3 . In 1963, the Celtics became the first NBA team to ever start five black players: Russell, K.C. Jones, Sam Jones (no relation to K..C.), Satch Sanders, and Willie Naulls. Heisohn, a white player, normally would have been in the lineup but he was injured.
4. Bill Russell was never one to mince words about Boston’s racial climate. He once said he’d rather be in jail in Sacramento (the capital of his native California) than be the mayor of Boston.
5. Bob Cousy was drafted by the NBA’s Iowa-based Tri-Cities franchise in 1950. That team held no interest for him. So he was traded to the Chicago Stags, but they quickly folded, leading to a distribution of the players on the Stags’ roster. Boston wound up picking third and taking Cousy, who had starred at Holy Cross in Worcester, Mass. First, however, the New York Knicks and Philadelphia Warriors selected Max Zalofsky and Andy Phillip, respectively. Boston clearly got the best of that deal.
6. Celtic Guard Bill Sharman, a fitness-minded star of the 1950s, personally pioneered the idea of taking shooting practice on the day of games by seeking out high school gyms. Now such morning “shoot arounds” are standard for college and pro teams before night games.
7. The Rochester Royals could have selected Bill Russell with the first overall pick in the 1956 draft, but thought Russell didn’t want to play in Rochester. So they selected Sihugo Green of Duquesne instead. The St. Louis Hawks had the second pick, but the Celtics wrested it away in a trade for Ed Macauley, a popular Celtics player who was from St. Louis, and Cliff Hagen, whose career was interrupted by military service.

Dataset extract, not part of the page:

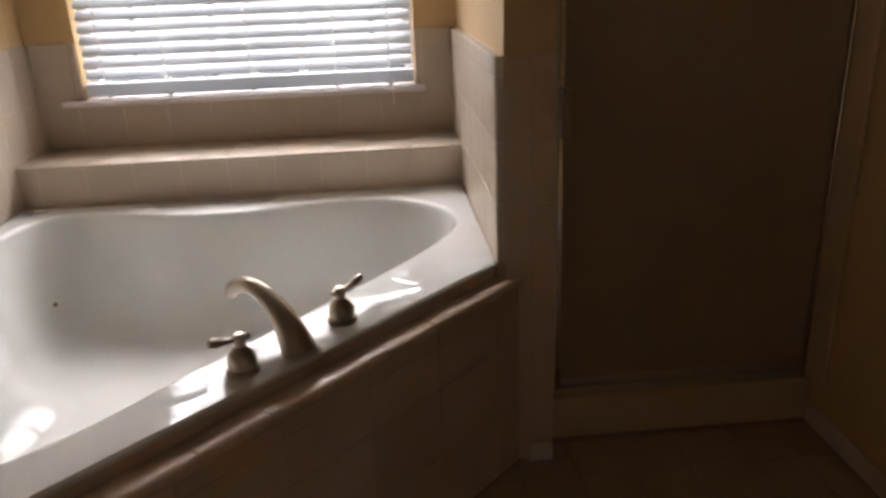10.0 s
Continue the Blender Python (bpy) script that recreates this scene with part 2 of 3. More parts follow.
# ---- mesh helpers ----
def box(bm, x0, x1, y0, y1, z0, z1, bevel=0.0, segments=2):
    r = bmesh.ops.create_cube(bm, size=1.0, matrix=Matrix.Translation(((x0 + x1) / 2, (y0 + y1) / 2, (z0 + z1) / 2))
                              @ Matrix.Diagonal((x1 - x0, y1 - y0, z1 - z0, 1)))
    if bevel:
        edges = list({e for v in r["verts"] for e in v.link_edges})
        bmesh.ops.bevel(bm, geom=edges, offset=bevel, segments=segments, profile=0.5, affect="EDGES")
    return bm


def boxes(*rows, bevel=0.0, segments=2):
    bm = bmesh.new()
    for r in rows:
        box(bm, *r, bevel=bevel, segments=segments)
    return bm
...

8. Bill Russell was so adamant about not signing autographs that he even refused a request from teammate Tommy Heinsohn, whose cousin wanted Russell’s signature.
9. To win their first championship, the Celtics had to beat the St. Louis Hawks in one of the most exciting final games in NBA history. In a seventh-game showdown Boston prevailed 125-123 in double overtime. There were 32 leads changes and Boston’s two rookies turned in spectacular efforts: Heinsohn had 37 points and 23 rebounds; Russell had 19 points and 32 rebounds.

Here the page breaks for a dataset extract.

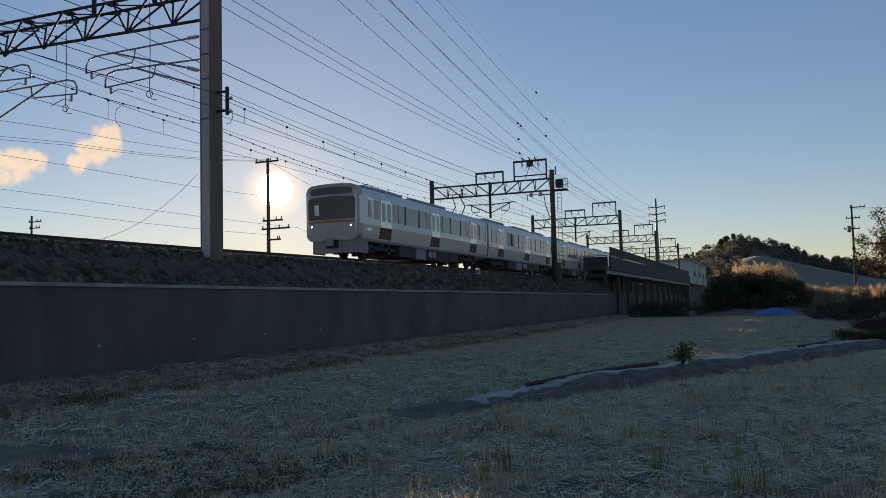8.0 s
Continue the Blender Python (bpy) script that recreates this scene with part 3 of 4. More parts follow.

10. In the 1950s, the Celtics toured New England towns in the preseason. Red Auerbach used his own car, but he drove so dangerously fast that Bob Cousy had it in his contract that he could opt out of riding with his coach.

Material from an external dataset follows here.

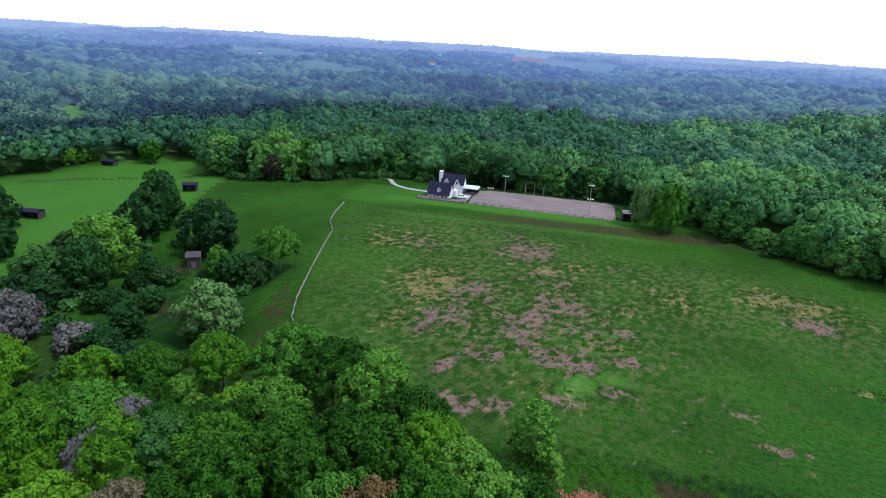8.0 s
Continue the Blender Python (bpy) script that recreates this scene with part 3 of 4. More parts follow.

11. Auerbach abided Russell’s resistance to expending his energies in practice because he played so hard in games. While his teammates practiced, Russell would often sit on the sidelines drinking coffee and reading the newspaper.
12. After an outstanding nine-year career as the Celtics’ original “sixth man,” Frank Ramsey was offered the job as an assistant coach to Auerbach, who had never had an assistant. Ramsey turned it down, however, because he wanted to make some “real money.
Ross Atkin is a Monitor staff editor.